Killer line: One minute, 40 seconds. Note: She doesn’t even mention “his” name…

Speaker: Julio Ojeda-Zapata (@ojezap)

Lesson: Swearing never works (only if your name is Julio Ojeda-Zapata)

Ha–kidding again. What worked for Julio here is this: Julio is a well-respected, long-time reporter in Minneapolis/St. Paul. But, here he comes to Ignite and he drops a couple f-bombs in the first minute of his prezo. That’s out of character for him. He zigged instead of zagging. Think about your presentations the same way. Surprise your audience. Do something unexpected. Now, to be clear, I’m not suggesting you swear in your next presentation in front of your boss. Just do the unexpected.

Killer line: 2 minutes; “I’ve been trying to figure out why I like my AeroPress so fucking much” (the visual is actually what kills it here…)


Speaker: Jim Bernard (@bernardjim)

Lesson: Let your images carry a bit of the water

So we talked about the simplicity of slides with Missy’s presentation. But, what Jim did so well with his was allowing the visuals in his slides to do some of the talking for him (which is critical at Ignite, where you only have 15 seconds per slide). Think about how you could use visuals (instead of endless text) in your presentations to help you tell your story. Remember, your deck shouldn’t be a teleprompter–it should be a tool to help you tell a full story to your audience.

Killer line: 56 seconds; great visual that sums up Jim’s entire presentation and the ineptitude of his softball team.

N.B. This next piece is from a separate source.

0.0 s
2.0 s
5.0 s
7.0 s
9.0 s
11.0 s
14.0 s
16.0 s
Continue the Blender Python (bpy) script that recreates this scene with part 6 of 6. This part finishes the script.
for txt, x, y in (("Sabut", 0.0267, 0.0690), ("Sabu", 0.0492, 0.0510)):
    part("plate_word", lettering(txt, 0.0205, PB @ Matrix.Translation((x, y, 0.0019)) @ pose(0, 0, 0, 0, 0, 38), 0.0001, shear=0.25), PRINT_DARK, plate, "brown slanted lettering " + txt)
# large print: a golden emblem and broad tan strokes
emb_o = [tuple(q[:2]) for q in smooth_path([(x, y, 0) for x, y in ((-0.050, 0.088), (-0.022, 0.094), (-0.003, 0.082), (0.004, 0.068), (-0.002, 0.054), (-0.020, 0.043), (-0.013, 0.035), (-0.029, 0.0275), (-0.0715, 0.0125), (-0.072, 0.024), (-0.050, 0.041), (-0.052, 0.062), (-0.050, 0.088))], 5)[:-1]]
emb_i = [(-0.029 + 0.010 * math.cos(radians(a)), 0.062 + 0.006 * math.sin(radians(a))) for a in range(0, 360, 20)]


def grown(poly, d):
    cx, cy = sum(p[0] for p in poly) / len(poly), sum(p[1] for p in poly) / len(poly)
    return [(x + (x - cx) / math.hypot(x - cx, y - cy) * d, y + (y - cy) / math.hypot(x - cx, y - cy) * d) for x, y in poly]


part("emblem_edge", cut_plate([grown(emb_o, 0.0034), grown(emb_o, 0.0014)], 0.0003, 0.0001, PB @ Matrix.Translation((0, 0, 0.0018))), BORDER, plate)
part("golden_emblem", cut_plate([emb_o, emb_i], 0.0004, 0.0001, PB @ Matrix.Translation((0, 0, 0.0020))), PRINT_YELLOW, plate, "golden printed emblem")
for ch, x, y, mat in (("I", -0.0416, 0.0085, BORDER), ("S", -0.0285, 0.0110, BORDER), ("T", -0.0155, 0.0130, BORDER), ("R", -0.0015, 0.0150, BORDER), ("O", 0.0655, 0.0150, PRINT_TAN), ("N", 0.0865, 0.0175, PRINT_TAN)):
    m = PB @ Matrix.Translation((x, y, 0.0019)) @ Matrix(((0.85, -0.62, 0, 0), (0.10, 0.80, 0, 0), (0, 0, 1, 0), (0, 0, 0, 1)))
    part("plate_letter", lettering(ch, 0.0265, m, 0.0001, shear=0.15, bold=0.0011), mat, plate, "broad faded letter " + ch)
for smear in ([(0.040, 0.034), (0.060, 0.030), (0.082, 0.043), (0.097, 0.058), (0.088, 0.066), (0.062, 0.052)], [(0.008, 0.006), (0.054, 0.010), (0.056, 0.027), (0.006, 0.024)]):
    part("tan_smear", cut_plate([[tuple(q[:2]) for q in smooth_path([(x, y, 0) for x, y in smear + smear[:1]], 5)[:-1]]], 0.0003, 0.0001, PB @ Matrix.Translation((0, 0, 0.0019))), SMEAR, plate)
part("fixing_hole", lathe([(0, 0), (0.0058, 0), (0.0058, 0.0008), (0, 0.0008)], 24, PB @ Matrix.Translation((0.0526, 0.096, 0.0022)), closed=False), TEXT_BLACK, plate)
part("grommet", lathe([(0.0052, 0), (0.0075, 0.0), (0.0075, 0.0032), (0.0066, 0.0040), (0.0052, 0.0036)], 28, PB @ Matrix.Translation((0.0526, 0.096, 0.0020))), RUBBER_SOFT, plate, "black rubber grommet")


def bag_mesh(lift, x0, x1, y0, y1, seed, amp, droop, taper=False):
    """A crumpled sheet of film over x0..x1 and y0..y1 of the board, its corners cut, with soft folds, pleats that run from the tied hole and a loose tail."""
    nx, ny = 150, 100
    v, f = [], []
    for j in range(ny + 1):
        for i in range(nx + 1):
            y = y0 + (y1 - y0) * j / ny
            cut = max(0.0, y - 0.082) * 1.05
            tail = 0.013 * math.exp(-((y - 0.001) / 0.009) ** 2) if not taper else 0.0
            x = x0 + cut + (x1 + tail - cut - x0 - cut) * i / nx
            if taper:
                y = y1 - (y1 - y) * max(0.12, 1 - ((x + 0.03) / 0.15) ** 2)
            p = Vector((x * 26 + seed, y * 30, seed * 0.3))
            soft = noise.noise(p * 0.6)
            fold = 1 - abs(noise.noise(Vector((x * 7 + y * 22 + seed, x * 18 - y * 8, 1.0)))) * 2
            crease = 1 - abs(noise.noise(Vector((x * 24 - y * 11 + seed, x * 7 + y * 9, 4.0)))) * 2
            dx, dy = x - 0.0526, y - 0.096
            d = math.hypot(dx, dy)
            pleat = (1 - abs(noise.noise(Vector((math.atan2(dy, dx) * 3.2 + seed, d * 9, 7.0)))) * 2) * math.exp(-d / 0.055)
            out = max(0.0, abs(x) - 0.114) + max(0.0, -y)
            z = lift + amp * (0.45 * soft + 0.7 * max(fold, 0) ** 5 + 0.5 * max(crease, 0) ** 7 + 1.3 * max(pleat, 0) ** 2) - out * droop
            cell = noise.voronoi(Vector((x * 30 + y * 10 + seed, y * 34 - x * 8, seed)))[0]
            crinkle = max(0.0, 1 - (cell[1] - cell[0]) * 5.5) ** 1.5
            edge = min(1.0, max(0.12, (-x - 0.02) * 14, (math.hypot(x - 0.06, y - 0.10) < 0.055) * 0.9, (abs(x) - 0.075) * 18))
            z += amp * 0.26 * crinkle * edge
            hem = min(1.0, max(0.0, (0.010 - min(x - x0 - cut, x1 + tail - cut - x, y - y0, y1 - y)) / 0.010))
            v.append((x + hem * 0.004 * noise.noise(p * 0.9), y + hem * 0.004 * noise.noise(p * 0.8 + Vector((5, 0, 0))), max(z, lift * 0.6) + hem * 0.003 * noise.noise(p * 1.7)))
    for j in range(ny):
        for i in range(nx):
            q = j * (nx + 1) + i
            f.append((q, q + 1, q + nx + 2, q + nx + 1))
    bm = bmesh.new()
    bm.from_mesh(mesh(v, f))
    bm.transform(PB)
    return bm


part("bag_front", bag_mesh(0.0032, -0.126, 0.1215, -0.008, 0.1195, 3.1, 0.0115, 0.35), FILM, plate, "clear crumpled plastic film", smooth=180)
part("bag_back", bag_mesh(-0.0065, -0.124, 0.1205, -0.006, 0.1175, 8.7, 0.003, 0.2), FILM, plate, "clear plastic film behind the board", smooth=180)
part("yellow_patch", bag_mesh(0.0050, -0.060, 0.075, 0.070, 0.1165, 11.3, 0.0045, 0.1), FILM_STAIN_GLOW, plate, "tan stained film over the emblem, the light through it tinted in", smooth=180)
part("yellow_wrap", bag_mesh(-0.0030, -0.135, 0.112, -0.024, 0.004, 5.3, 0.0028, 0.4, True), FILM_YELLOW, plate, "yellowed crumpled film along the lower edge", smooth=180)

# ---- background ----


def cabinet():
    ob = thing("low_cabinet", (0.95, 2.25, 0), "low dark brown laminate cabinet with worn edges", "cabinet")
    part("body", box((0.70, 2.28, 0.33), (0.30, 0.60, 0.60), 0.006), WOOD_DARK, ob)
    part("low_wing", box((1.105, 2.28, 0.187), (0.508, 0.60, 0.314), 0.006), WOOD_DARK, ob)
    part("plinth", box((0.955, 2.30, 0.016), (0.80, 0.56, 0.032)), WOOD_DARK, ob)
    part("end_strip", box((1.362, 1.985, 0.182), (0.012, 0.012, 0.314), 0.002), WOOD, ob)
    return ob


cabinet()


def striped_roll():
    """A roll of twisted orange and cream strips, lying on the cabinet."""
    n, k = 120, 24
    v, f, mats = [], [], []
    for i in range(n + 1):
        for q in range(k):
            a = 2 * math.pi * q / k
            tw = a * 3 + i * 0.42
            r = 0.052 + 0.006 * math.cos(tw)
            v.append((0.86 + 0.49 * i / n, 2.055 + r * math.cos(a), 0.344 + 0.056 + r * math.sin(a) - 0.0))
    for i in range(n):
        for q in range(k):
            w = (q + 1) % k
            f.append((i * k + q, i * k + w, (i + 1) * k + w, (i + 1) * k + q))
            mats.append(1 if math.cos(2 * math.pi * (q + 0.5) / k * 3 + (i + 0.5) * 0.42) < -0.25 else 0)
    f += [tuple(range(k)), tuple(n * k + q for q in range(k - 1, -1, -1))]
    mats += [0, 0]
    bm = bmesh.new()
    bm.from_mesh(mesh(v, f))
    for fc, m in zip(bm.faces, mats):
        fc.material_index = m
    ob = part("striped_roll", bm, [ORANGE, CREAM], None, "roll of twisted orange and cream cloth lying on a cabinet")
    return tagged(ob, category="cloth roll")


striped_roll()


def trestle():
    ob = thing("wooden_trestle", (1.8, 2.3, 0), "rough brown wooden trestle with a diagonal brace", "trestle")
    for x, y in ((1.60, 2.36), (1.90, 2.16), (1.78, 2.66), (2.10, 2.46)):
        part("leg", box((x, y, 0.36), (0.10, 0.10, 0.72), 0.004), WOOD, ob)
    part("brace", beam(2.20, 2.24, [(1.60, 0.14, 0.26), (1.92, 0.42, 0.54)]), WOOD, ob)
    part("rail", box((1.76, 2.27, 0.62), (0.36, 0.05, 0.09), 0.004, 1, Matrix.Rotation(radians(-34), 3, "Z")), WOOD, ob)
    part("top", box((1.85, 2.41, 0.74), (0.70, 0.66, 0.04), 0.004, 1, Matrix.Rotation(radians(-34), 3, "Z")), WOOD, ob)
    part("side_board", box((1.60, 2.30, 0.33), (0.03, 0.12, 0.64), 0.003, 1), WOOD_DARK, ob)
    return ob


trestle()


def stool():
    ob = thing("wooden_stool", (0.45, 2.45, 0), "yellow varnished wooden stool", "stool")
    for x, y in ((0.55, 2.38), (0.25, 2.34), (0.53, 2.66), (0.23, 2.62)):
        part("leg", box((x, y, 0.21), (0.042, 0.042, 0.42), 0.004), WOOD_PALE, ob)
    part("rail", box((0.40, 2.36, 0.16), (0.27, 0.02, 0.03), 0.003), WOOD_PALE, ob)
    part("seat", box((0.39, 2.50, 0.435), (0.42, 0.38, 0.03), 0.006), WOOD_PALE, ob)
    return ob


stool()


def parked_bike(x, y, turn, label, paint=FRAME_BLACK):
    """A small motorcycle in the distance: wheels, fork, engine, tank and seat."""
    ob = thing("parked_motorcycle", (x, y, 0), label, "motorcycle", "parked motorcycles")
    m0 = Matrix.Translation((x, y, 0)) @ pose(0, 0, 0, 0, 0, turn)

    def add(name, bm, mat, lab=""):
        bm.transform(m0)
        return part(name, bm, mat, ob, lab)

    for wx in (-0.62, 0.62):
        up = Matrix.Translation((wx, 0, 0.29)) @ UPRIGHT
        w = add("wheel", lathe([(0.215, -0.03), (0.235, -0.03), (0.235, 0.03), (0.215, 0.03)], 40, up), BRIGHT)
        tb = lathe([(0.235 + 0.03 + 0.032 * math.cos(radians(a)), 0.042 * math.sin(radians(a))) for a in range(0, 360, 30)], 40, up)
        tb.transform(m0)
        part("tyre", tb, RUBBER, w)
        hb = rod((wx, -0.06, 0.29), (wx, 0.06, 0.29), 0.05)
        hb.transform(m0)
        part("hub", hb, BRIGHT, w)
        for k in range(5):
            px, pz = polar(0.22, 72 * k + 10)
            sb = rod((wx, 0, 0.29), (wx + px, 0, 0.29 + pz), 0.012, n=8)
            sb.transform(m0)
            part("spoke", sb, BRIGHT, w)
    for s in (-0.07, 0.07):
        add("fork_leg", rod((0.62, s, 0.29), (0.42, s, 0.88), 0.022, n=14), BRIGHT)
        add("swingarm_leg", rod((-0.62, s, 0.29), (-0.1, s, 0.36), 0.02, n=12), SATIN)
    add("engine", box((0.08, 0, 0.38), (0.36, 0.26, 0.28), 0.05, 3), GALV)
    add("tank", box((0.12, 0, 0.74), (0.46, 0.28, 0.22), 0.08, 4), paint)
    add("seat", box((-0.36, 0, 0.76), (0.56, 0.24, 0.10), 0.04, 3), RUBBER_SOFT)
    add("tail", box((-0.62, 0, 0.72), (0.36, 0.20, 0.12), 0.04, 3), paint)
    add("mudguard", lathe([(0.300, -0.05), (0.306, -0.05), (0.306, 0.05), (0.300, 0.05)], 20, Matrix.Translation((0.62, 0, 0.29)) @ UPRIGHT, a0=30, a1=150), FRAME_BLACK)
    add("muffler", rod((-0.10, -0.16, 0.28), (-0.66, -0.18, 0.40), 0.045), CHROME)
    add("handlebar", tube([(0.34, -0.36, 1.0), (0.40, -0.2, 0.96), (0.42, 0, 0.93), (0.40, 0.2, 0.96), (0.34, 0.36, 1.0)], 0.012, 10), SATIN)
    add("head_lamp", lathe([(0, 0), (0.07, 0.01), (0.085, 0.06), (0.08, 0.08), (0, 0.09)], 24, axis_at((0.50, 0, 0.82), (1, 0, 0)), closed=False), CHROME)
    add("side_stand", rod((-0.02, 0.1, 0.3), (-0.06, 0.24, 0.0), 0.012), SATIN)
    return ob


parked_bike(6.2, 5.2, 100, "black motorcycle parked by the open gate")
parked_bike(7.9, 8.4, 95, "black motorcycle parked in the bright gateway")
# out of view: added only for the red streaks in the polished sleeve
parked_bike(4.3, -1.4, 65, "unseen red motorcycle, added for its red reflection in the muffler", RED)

Speaker: Mykl Roventine (@myklroventine)

Lesson: Bring the energy

A hat-tip to one of the founders of our local Ignite, Mykl brought great energy to his presentation on karaoke (a topic of which he is very familiar, for those who know in the Twin Cities). ¬†This is one of those lessons that should be obvious, but clearly is not based on the hundreds of presentations I’ve sat in over the course of my 18-plus year career. Even if your deck sucks. Even if you haven’t had that cup of coffee. Even if it is 6:30 a.m. Always. Bring. Energy.

Killer line: 4 seconds; “Hello Minneapolis!!!!!!!!!”